Onde Você Fixa
Onde Você Fixa
Onde você fixa a sua atenção é onde você fica. A frase não é minha. Faz parte de algumas, por assim dizer, escolas esotéricas. Trata-se, portanto, de um preceito espiritual. Que se prolonga, alertando, se você dá muita atenção a determinada coisa, você dá poder a ela. Seja lá o que for. De qualquer forma, quando li isso pela primeira vez, captou minha atenção.
O cineasta Michael Moore, no filme “Tiros em Columbine”, parece que já conhecia esse preceito, ao fazer a seguinte análise: o Canadá, proporcionalmente, em relação à América, tem maiores índices de armas por habitante, questões raciais de vulto e alto índice de desemprego. Mas está longe de ter os índices de criminalidade dos ianques. E na opinião do Michael Moore, isso se deve ao fato de a televisão canadense se prestar muito mais ao que aqui poderíamos comparar com a TV Cultura, ao passo que a televisão americana se esbalda em “Cidades Alertas” pelo país todo, causando assim uma histeria coletiva.
Em agosto de 1985, na cidade de São Paulo, 5 crianças morreram assassinadas. Isso saiu numa reportagem de um quarto de página, no máximo, no Estado ou na Folha. Não teve crônica, não teve um editorial a respeito. Eu e mais dois amigos, a toque de caixa, sob a égide Documentário e com o título “Temporada de Caça” (super original), fizemos um super-8 sobre os meninos. Passou na inauguração do Centro Cultural Rebouças, a platéia ficou muda, e ganhamos uma menção honrosa. Grande coisa... Mas havíamos fixado nossa atenção naquilo. (Bem como nossas emoções).
Todas as mortes se deram por armas de fogo. Dois dos meninos foram executados pelas mãos de um feirante, que usou uma espingarda calibre 12. Quem tem uma noção mínima sobre armas não precisa fazer a conta para sentir o resultado. A justificativa do feirante foi que lhe roubaram 2 melancias.
Duas citações:
1. “...e se você quiser saber onde e quando perdemos nossa leveza estou aqui para responder: quando começamos a matar crianças, e a computar as mortes num painel, deixando o dito pelo não dito.”
2.“Porque se nós, na América, chegamos ao ponto, na nossa desesperada cultura, de assassinar crianças, não importa por qual razão ou cor, não merecemos sobreviver, e provavelmente não sobreviveremos”. William Faullkner, escritor, 1956.

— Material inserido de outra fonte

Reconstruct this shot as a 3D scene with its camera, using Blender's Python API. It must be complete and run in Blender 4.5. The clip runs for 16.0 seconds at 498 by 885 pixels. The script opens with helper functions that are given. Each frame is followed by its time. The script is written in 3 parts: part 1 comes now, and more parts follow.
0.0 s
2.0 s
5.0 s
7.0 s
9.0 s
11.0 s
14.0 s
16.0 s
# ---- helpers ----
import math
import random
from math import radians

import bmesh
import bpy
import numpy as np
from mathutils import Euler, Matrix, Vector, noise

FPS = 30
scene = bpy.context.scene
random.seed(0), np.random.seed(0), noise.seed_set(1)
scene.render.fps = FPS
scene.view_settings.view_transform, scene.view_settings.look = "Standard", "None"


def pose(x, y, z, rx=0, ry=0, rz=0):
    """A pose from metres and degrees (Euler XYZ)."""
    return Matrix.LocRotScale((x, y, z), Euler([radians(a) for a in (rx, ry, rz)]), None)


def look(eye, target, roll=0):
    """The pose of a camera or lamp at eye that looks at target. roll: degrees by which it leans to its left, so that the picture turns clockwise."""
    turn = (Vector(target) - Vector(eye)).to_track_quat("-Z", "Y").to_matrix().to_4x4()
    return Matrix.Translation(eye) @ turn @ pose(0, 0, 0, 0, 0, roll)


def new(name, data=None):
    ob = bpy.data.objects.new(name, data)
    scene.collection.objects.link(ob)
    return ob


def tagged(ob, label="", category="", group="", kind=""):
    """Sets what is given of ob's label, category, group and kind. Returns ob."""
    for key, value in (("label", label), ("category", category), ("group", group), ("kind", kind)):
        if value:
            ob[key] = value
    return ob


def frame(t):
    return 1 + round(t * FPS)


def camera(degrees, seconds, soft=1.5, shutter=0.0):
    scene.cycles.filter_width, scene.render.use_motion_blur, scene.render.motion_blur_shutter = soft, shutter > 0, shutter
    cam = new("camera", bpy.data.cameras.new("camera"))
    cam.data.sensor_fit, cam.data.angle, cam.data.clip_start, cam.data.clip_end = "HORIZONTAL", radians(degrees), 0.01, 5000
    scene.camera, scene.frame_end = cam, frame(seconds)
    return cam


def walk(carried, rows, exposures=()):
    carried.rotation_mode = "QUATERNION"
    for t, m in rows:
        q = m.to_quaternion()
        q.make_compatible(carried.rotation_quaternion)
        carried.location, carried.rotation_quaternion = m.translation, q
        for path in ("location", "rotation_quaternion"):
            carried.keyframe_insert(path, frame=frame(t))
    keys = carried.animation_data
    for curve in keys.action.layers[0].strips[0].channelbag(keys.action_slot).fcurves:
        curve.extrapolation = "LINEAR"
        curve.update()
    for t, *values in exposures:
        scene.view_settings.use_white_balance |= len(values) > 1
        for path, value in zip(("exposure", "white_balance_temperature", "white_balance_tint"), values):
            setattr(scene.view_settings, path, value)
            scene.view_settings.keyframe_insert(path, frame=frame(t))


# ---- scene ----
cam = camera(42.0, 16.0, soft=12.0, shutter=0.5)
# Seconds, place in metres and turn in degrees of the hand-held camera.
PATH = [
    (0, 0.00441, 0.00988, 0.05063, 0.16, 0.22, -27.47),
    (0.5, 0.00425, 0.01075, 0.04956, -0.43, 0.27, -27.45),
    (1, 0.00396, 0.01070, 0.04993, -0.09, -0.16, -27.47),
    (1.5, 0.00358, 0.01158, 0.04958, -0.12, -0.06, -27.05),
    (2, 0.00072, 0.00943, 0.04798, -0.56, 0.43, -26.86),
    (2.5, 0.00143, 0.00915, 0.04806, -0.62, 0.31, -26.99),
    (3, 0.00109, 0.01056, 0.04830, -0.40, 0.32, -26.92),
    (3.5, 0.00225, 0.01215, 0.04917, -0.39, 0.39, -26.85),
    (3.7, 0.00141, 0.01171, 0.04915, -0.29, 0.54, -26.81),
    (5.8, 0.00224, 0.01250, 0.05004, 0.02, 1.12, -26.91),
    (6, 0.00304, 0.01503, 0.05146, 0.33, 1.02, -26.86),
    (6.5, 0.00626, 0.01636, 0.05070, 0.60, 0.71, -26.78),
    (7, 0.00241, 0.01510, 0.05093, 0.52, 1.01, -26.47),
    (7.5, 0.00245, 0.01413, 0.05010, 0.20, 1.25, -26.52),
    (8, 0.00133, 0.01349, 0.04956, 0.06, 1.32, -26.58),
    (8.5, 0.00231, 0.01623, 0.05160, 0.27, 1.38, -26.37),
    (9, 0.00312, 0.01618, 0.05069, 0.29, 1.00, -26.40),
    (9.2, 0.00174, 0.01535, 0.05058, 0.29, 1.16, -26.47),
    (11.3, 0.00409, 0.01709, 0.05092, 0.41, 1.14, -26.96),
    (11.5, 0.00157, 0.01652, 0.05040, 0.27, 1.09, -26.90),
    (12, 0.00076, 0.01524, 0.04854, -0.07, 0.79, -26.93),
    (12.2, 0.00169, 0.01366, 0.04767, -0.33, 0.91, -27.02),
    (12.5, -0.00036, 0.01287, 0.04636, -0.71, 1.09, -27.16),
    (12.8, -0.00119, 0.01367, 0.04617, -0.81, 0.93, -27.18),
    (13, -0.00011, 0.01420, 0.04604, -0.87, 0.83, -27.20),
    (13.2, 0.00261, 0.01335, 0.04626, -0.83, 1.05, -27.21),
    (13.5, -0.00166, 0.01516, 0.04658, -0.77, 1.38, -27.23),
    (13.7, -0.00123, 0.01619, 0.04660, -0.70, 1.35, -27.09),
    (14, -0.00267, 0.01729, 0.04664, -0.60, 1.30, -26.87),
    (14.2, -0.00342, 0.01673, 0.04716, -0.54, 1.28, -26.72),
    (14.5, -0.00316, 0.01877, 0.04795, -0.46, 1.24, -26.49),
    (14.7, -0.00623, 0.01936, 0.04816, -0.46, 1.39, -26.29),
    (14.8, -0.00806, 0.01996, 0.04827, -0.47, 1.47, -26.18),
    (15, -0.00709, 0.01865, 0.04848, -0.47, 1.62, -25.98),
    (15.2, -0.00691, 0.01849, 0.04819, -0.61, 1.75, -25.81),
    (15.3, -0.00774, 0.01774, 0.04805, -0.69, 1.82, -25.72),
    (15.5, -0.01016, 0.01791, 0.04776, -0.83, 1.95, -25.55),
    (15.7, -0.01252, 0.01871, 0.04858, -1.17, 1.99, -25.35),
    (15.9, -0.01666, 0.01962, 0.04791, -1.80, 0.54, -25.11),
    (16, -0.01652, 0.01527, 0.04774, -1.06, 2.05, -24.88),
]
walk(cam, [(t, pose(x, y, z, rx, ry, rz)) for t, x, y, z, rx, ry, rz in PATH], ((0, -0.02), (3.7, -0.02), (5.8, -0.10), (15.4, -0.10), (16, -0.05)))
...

Sábado passado fui a uma palestra do sr X, não digo o nome por achar que não convém, uma palestra sobre “o seu lugar no mundo”, ou coisa assim. Não sei se ele é conhecido ou não. Sei que custou cinquentão, fui com uma amiga que já o conhece. Nunca vi um sujeito tão arrogante. Na hora de encerrar, ele diz exatamente assim: “ tenho tantos diplomas, falo tantas línguas, reconheço a minha arrogância e pior do que isso, tenho horror a gente burra, mas, numa escala cósmica, qual a diferença entre Albert Einstein e aquele sujeito, supostamente um asno? Numa escala cósmica, repito. E sabem qual é a diferença entre eu, com meus diplomas e o suposto asno? É que quando o asno fala: eu te amo, ele dá de dez à zero em mim”.
Ontem, voltando pra casa depois de uma reunião exaustiva, daquelas que não se chega em lugar nenhum, vi um totem, num posto de gasolina, fazendo menção à menina Isabela. Na hora lembrei dos meninos e do feirante. Lembrei da minha revolta na época e lembrei da palestra, onde o sr X também fala que tudo o que pensamos e sentimos tem um registro no éter, ou algo assim, e que o planeta está literalmente farto de tanta negatividade, porque o planeta também é um ser vivo, como foram a Isabela e os meninos.
Onde você fixa a sua atenção, pensei, quase perdendo minha estação de metrô.